Berkutschi: Wurdest Du bereits zu Talk-Shows im nationalen TV eingeladen oder hattest Du Photoshootings die Dir besonders Spass gemacht haben?

 

Hendrickson: Es gab nichts im Fernsehen. Nur das Shooting für Sports Illustrated und ein paar Kleinere, nichts sehr Großes.

 

Berkutschi: Also Du hast nicht das Problem, dass Dich Leute auf der Strasse erkennen?

 

Hendrickson: Manchmal ein paar hier in Park City weil es eine ziemlich kleine Stadt ist und weil öfters in der lokalen Zeitung über uns berichtet wird. Also ab und zu hier. Aber glücklicherweise nicht in größeren Städten.

 

Berkutschi: Glaubst Du, dass das Interesse der Medien dem Damenskispringen mehr Aufmerksamkeit bringen kann und so mehr Mädchen ermutigt werden auch mit dem Training anzufangen und an Wettkämpfen teilzunehmen?

 

Hendrickson: Auf jeden Fall. Ich sehe es so, dass wenn ein Artikel über mich geschrieben wird, dann in der Folge hoffentlich der Artikel von einem kleinen Mädchen oder ihrer Familie gelesen wird, und sich die Familien für den Sport interessieren. Wir brauchen eine höhere Anzahl an Athleten und die Berichterstattung wird uns am Ende sicher dabei helfen.

 

Berkutschi: Deine größte Rivalin in der letzten Saison war Daniela Iraschko, die elf Jahre älter ist und seit vielen Jahren auf höchstem Niveau springt.

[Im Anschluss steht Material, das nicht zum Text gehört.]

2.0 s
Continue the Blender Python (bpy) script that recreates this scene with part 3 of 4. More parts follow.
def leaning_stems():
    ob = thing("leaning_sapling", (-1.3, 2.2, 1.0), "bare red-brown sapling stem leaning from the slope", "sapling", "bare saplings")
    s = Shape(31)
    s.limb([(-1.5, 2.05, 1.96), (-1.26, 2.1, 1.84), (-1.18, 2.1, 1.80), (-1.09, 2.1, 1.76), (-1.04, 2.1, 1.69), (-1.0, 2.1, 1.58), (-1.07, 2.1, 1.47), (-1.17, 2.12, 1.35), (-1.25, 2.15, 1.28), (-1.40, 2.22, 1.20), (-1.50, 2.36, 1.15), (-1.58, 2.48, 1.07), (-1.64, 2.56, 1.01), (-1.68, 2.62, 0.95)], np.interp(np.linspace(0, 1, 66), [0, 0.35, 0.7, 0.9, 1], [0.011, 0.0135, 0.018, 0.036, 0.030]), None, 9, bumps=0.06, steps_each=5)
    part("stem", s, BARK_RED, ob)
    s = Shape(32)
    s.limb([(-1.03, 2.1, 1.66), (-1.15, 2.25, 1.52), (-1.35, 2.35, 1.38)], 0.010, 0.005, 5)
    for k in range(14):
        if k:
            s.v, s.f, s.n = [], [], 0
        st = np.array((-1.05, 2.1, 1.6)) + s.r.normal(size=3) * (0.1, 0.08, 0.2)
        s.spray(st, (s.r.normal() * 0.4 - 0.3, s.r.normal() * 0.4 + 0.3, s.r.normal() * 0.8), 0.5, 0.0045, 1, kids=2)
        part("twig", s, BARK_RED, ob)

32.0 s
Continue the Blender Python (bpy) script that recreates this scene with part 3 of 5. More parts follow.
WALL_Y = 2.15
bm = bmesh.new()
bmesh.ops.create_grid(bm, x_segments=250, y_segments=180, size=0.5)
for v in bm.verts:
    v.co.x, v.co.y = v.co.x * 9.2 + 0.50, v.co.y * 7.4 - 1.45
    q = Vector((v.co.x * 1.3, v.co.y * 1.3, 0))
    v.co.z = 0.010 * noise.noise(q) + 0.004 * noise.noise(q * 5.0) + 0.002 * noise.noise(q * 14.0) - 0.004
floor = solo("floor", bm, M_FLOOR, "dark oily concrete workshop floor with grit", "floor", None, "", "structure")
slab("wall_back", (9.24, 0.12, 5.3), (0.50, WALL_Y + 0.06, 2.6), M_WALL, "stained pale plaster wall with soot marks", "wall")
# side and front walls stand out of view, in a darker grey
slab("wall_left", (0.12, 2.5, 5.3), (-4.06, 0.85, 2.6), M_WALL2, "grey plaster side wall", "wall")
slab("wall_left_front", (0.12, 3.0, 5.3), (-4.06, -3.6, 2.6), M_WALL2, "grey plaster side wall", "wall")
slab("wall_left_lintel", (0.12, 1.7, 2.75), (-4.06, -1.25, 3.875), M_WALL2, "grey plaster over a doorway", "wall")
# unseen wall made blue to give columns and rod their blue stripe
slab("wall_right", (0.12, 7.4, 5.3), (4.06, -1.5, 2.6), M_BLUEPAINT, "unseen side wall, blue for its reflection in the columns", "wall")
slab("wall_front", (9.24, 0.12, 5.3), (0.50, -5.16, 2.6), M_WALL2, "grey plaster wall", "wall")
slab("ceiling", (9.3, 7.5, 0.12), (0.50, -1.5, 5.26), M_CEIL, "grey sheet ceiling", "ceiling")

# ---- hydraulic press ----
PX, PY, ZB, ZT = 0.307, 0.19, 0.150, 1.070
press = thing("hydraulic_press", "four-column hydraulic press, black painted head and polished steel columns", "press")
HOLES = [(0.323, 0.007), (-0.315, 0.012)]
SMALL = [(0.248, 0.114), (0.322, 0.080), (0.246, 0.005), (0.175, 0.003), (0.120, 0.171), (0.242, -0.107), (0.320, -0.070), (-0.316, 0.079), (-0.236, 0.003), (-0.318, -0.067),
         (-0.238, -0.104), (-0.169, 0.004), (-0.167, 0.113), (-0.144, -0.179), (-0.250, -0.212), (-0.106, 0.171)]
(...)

Was glaubst Du, war der wichtigste Faktor warum Du sie so oft besiegen konntest? Obwohl sie den Gesamtsieg im COC errungen hat, konnte sie Dich beim prestigeträchtigen ersten Gesamtweltcupsieg nicht gefährden. Glaubst Du, dass die Jugend und die Unbekümmertheit am Ende genug war um gegen die Erfahrung und die österreichische Skisprung-Philosophie zu gewinnen?

 

Hendrickson: Daniela ist eine tolle Sportlerin, sie springt ja schon viel länger als ich auf einem hohen Niveau. Ich weiß nicht genau, warum ich mental etwas stärker geworden bin als sie. Sie ist immer gut gesprungen und jeder Wettkampf ist anders. Dani ist eine starke Konkurrentin, aber es gibt ja auch noch Sara Takanashi, ein paar Deutsche und andere Japanerinnen die auf diesem Niveau springen. Jeder Wettkampf ist unterschiedlich. Wir arbeiten alle hart damit die Wettkämpfe spannend bleiben.